AI-generated scams are now so convincing that even sophisticated users are fooled. The responsibility has shifted from teaching customers to spot fakes to brands proactively deploying technology to take down threats. Blaming the customer is irrelevant as the brand still loses trust and revenue.
The accessible AI software that helps brands quickly build websites, create ads, and list products is a double-edged sword. These same tools are exploited by fraudsters to accelerate the speed and scale of their nefarious activities, creating an arms race where brands must also adopt AI to defend themselves effectively.
AI tools for text, image, and video generation allow scammers to create high-quality, scalable impersonation campaigns at near-zero cost.

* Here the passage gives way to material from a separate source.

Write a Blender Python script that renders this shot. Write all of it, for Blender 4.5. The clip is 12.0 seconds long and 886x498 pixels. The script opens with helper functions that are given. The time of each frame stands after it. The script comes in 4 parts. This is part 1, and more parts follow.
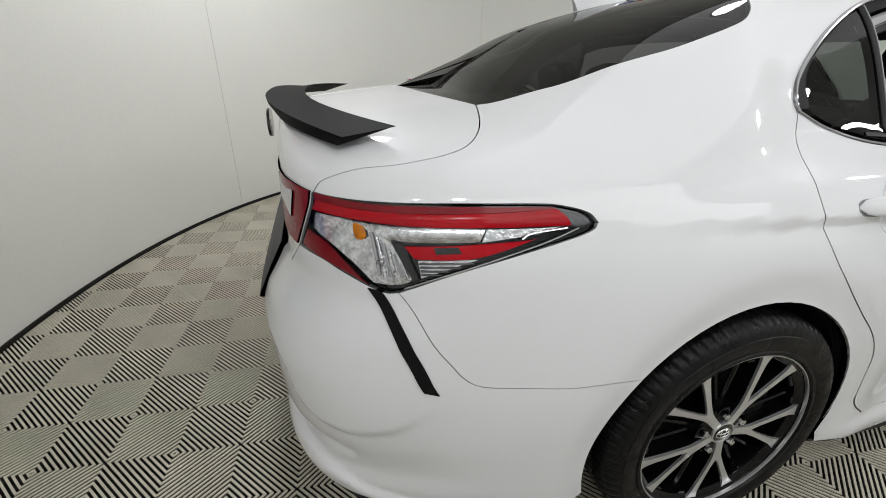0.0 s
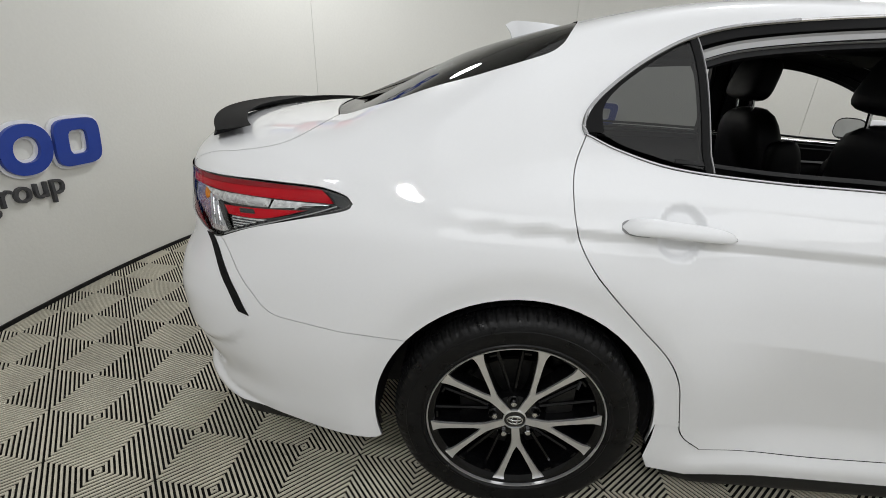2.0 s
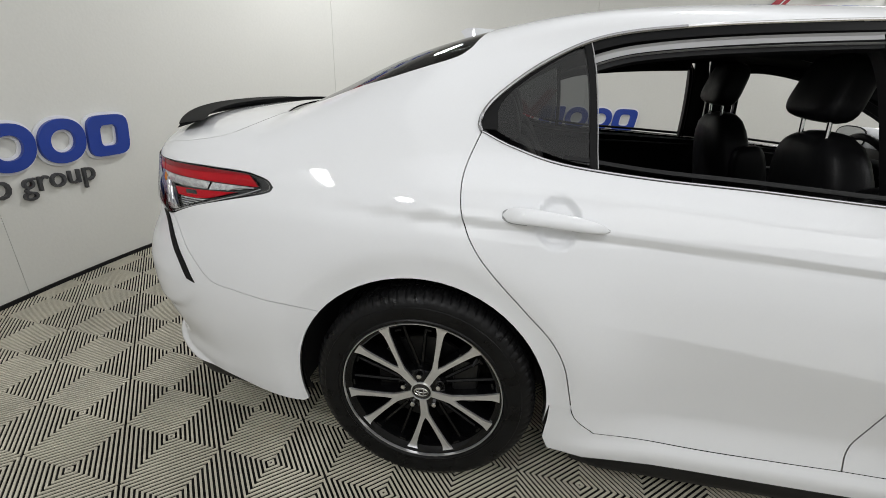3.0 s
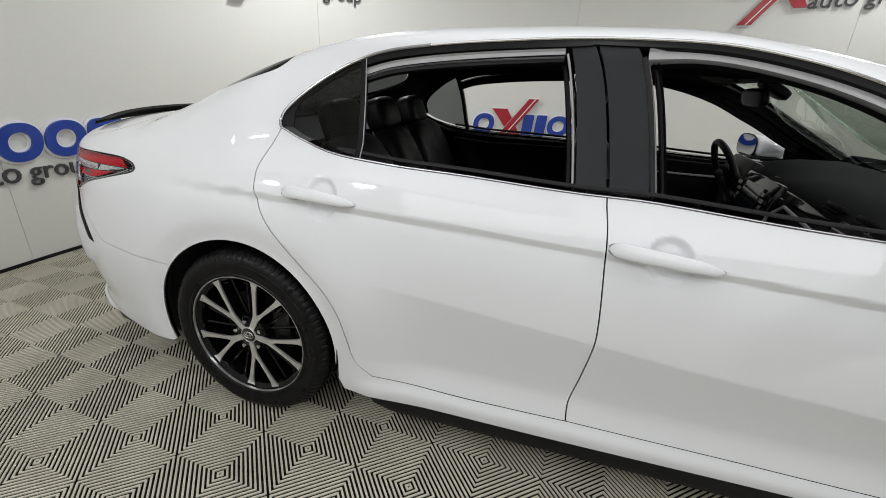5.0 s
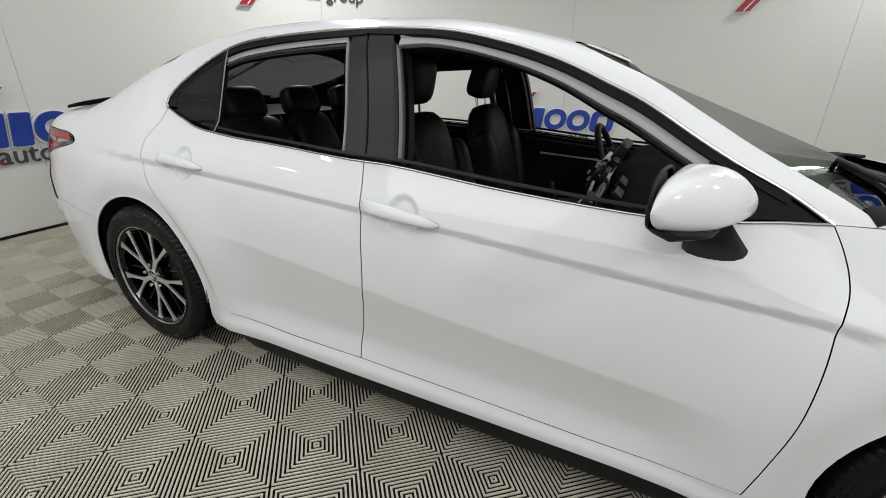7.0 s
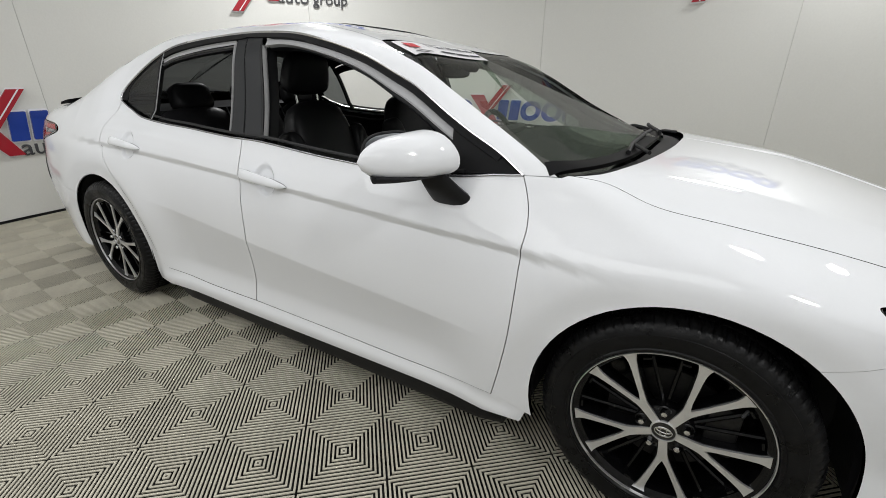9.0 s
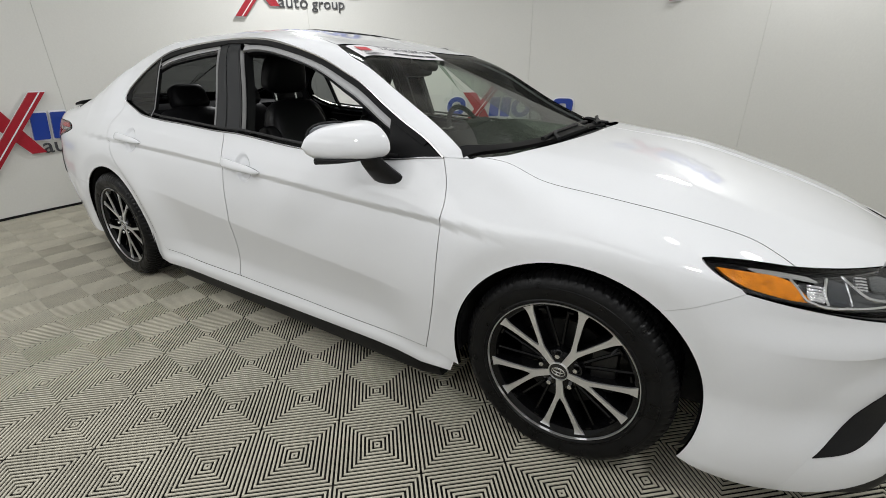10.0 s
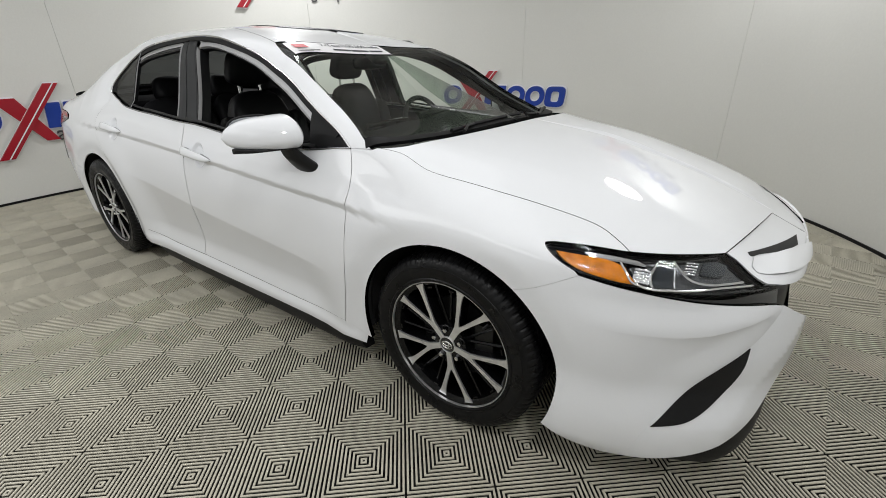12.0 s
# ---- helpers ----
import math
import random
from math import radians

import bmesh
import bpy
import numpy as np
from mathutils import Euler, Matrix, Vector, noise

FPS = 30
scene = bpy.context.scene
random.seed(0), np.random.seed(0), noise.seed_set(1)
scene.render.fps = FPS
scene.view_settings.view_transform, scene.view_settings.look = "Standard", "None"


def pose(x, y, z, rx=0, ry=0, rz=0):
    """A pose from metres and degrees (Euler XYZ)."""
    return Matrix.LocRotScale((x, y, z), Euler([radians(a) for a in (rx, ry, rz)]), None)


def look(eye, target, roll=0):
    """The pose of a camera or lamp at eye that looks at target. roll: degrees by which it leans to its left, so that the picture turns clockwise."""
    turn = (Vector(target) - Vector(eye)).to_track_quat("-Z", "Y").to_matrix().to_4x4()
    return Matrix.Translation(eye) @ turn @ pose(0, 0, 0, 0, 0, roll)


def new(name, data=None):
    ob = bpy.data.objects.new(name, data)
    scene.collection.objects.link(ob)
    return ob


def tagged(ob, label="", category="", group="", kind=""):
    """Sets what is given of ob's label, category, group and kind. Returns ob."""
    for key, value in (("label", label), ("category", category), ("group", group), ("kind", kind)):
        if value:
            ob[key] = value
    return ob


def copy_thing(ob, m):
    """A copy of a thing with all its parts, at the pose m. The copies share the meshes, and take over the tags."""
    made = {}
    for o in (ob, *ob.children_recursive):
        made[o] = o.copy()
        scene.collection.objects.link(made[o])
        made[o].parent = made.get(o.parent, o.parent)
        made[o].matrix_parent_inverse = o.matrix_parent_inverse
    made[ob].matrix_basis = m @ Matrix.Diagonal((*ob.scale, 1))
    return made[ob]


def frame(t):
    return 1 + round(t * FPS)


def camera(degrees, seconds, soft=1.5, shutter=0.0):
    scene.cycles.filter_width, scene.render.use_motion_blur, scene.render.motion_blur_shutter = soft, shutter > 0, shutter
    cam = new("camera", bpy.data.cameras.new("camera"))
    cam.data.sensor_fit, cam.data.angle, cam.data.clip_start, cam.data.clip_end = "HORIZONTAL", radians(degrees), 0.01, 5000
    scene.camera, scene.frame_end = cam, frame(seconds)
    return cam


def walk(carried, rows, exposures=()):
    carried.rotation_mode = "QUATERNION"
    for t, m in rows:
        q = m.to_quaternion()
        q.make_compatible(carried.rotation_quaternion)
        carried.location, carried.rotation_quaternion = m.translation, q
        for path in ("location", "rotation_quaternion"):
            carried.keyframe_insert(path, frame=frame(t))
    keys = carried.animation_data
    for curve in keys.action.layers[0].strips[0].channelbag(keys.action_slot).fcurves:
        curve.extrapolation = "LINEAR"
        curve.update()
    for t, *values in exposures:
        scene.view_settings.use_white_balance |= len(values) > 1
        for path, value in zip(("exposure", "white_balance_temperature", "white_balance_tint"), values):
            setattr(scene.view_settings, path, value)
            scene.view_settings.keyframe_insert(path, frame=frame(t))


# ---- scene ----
from mathutils.geometry import delaunay_2d_cdt, tessellate_polygon

cam = camera(91.8, 12.0, soft=0.9)
PATH = [
    (0, (-0.889, -1.476, 1.18), (-0.402, 0.282, 0.361), 0.9),
    (0.5, (-0.734, -1.626, 1.18), (-0.42, 0.177, 0.372), 1.5),
    (1, (-0.558, -1.702, 1.196), (-0.408, 0.128, 0.405), 1.8),
    (1.5, (-0.326, -1.73, 1.212), (-0.305, 0.109, 0.424), 2.0),
    (2, (-0.159, -1.817, 1.22), (-0.267, 0.022, 0.44), 1.9),
    (2.5, (0.018, -1.935, 1.232), (-0.195, -0.105, 0.454), 1.9),
    (3, (0.218, -1.903, 1.224), (-0.088, -0.08, 0.459), 2.1),
    (3.2, (0.316, -1.88, 1.223), (-0.025, -0.061, 0.464), 2.2),
    (4.8, (0.968, -2.039, 1.247), (0.465, -0.247, 0.515), 2.1),
    (5, (1.077, -2.012, 1.246), (0.548, -0.227, 0.516), 2.0),
    (5.5, (1.292, -1.986, 1.246), (0.685, -0.227, 0.513), 1.8),
    (6, (1.53, -2.045, 1.223), (0.856, -0.311, 0.489), 1.7),
    (6.5, (1.758, -2.006, 1.231), (1.014, -0.305, 0.489), 1.5),
    (7, (1.998, -1.93, 1.227), (1.189, -0.26, 0.481), 1.3),
    (7.2, (2.067, -1.99, 1.251), (1.28, -0.317, 0.488), 1.1),
    (8.8, (2.708, -1.935, 1.195), (1.761, -0.331, 0.467), 0.5),
    (9, (2.766, -1.919, 1.216), (1.822, -0.327, 0.457), 0.0),
    (9.5, (2.94, -1.976, 1.203), (1.971, -0.4, 0.442), -0.4),
    (10, (3.118, -1.994, 1.214), (2.121, -0.437, 0.452), -0.8),
    (10.5, (3.294, -1.918, 1.212), (2.267, -0.385, 0.441), -1.1),
    (11, (3.442, -1.878, 1.224), (2.388, -0.372, 0.438), -1.3),
    (11.5, (3.509, -1.87, 1.232), (2.437, -0.384, 0.431), -1.4),
    (12, (3.544, -1.865, 1.246), (2.464, -0.392, 0.432), -1.2),
]
walk(cam, [(t, look(eye, target, roll)) for t, eye, target, roll in PATH])

# ---------------------------------------------------------------- light
studio = bpy.data.worlds.new("studio_world")
scene.world = studio
studio.use_nodes = True
studio.node_tree.nodes["Background"].inputs[0].default_value = (1, 1, 1, 1)
studio.node_tree.nodes["Background"].inputs[1].default_value = 0.02
scene.view_settings.exposure = 0.0
LAMP_Z = 2.80
# place, power, how far each lamp tips from straight down towards the car, width
# third and last three are added fill; the others follow highlights on paint
LAMP_PLACES = [(-1.65, -2.75, 4, .5, .20), (-.78, -2.90, 18, .4, .20), (4.15, -1.85, 17, .9, .24), (3.62, -.26, 4.5, .2, .20), (4.45, .65, 8, 1.0, .24), (-.9, 1.6, 36, .2, .34), (3.4, 2.4, 18, .0, .50), (1.1, .2, 6, 0, .34)]


def lamp_pose(x, y, tip):
    d = Vector((1.3, -.1, .5)) - Vector((x, y, LAMP_Z))
    d = Vector((0, 0, -1)).lerp(d.normalized(), tip)
    return Matrix.Translation((x, y, LAMP_Z)) @ d.to_track_quat("-Z", "Y").to_matrix().to_4x4()


for lx, ly, watts, tip, wide in LAMP_PLACES:
    data = bpy.data.lights.new("lamp_light", "AREA")
    data.shape, data.size, data.energy, data.color = "DISK", wide, watts, (.98, .99, 1.0)
    new("lamp_light", data).matrix_world = lamp_pose(lx, ly, tip)
# added fill: unseen long soft box behind the camera's way, leaning towards the car
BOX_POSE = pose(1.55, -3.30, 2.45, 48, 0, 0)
data = bpy.data.lights.new("fill_box_light", "AREA")
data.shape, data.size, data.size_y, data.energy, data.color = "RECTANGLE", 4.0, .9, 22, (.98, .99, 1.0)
new("fill_box_light", data).matrix_world = BOX_POSE
# added fill: unseen wide ceiling panel over the car and the camera's side
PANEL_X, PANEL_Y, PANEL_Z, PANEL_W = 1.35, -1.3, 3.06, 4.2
data = bpy.data.lights.new("fill_panel_light", "AREA")
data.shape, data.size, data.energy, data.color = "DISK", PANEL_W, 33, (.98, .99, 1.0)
new("fill_panel_light", data).matrix_world = pose(PANEL_X, PANEL_Y, PANEL_Z)


# ---------------------------------------------------------------- materials
def material(name, colour, rough=.5, metal=0.0, vary=.06, scale=8.0, fine=150.0, bump=0.0, coat=0.0, spec=.5, rough_vary=.0, per_object=0.0, transmission=0.0, ior=1.45):
    """A principled material whose colour, gloss and relief vary at two scales."""
    m = bpy.data.materials.new(name)
    m.use_nodes = True
    nt = m.node_tree
    b = nt.nodes["Principled BSDF"]
    link = nt.links.new
    coord = nt.nodes.new("ShaderNodeTexCoord")
    big, small = nt.nodes.new("ShaderNodeTexNoise"), nt.nodes.new("ShaderNodeTexNoise")
    big.inputs["Scale"].default_value, big.inputs["Detail"].default_value = scale, 4
    small.inputs["Scale"].default_value, small.inputs["Detail"].default_value = fine, 2
    for n in (big, small):
        link(coord.outputs["Object"], n.inputs["Vector"])
    add = nt.nodes.new("ShaderNodeMath")
    add.operation = "MULTIPLY_ADD"
    link(big.outputs["Fac"], add.inputs[0])
    add.inputs[1].default_value = .65
    half = nt.nodes.new("ShaderNodeMath")
    half.operation = "MULTIPLY"
    half.inputs[1].default_value = .35
    link(small.outputs["Fac"], half.inputs[0])
    link(half.outputs[0], add.inputs[2])
    fac = add.outputs[0]
    if per_object:
        info = nt.nodes.new("ShaderNodeObjectInfo")
        mix = nt.nodes.new("ShaderNodeMath")
        mix.operation = "MULTIPLY_ADD"
        link(info.outputs["Random"], mix.inputs[0])
        mix.inputs[1].default_value = per_object
        link(fac, mix.inputs[2])
        fac = mix.outputs[0]
    ramp = nt.nodes.new("ShaderNodeMapRange")
    ramp.inputs["From Min"].default_value, ramp.inputs["From Max"].default_value = .3, .7
    ramp.inputs["To Min"].default_value, ramp.inputs["To Max"].default_value = 1 - vary, 1 + vary
    link(fac, ramp.inputs["Value"])
    col = nt.nodes.new("ShaderNodeVectorMath")
    col.operation = "SCALE"
    col.inputs[0].default_value = colour
    link(ramp.outputs["Result"], col.inputs["Scale"])
    link(col.outputs["Vector"], b.inputs["Base Color"])
    b.inputs["Roughness"].default_value, b.inputs["Metallic"].default_value = rough, metal
    b.inputs["Coat Weight"].default_value, b.inputs["Coat Roughness"].default_value = coat, .035
    b.inputs["Specular IOR Level"].default_value = spec
    b.inputs["Transmission Weight"].default_value, b.inputs["IOR"].default_value = transmission, ior
    if rough_vary:
        rr = nt.nodes.new("ShaderNodeMapRange")
        rr.inputs["From Min"].default_value, rr.inputs["From Max"].default_value = .3, .7
        rr.inputs["To Min"].default_value, rr.inputs["To Max"].default_value = max(rough - rough_vary, .02), min(rough + rough_vary, 1)
        link(big.outputs["Fac"], rr.inputs["Value"])
        link(rr.outputs["Result"], b.inputs["Roughness"])
    if bump:
        bp = nt.nodes.new("ShaderNodeBump")
        bp.inputs["Strength"].default_value, bp.inputs["Distance"].default_value = 1.0, bump
        link(small.outputs["Fac"], bp.inputs["Height"])
        link(bp.outputs["Normal"], b.inputs["Normal"])
    return m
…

This threat, once reserved for major global brands, now affects companies of all sizes, as the barrier to entry for criminals has vanished.
While IT sees systems and Legal sees liability, Marketing and Communications teams are uniquely positioned to manage AI misinformation. Their proximity to customer sentiment, content, and brand reputation makes them the logical, and often default, owners of this emerging threat within an organization.
While AI-driven misinformation is a broad threat, the specific, high-impact risk of a deepfaked CEO making a market-moving announcement is the primary catalyst compelling brands to finally invest seriously in comprehensive reputation and risk management systems.
The risk of a malicious deepfake video targeting an executive is high enough that it requires a formal protocol in your crisis communications plan. This plan should detail contacts at social platforms and outline the immediate response to mitigate reputational damage.
As AI tools become more accessible, the primary risk for established brands is a loss of control. Ensuring AI-generated content adheres to strict brand guidelines and complex regulatory requirements across different regions is a massive governance challenge that will define the next year of enterprise AI adoption.
Effective social media teams can spot "the hordes forming at the social gate" and neutralize a controversy before it explodes. By having a pre-planned response and acting quickly, a brand can de-escalate a situation, making potentially major crises completely invisible to the public and press.
The rise of AI and Large Language Models, which scrape vast amounts of data, creates a critical new role for PR. Companies must now proactively correct misinformation and ensure content accuracy, as this data will be used to train models and generate future content.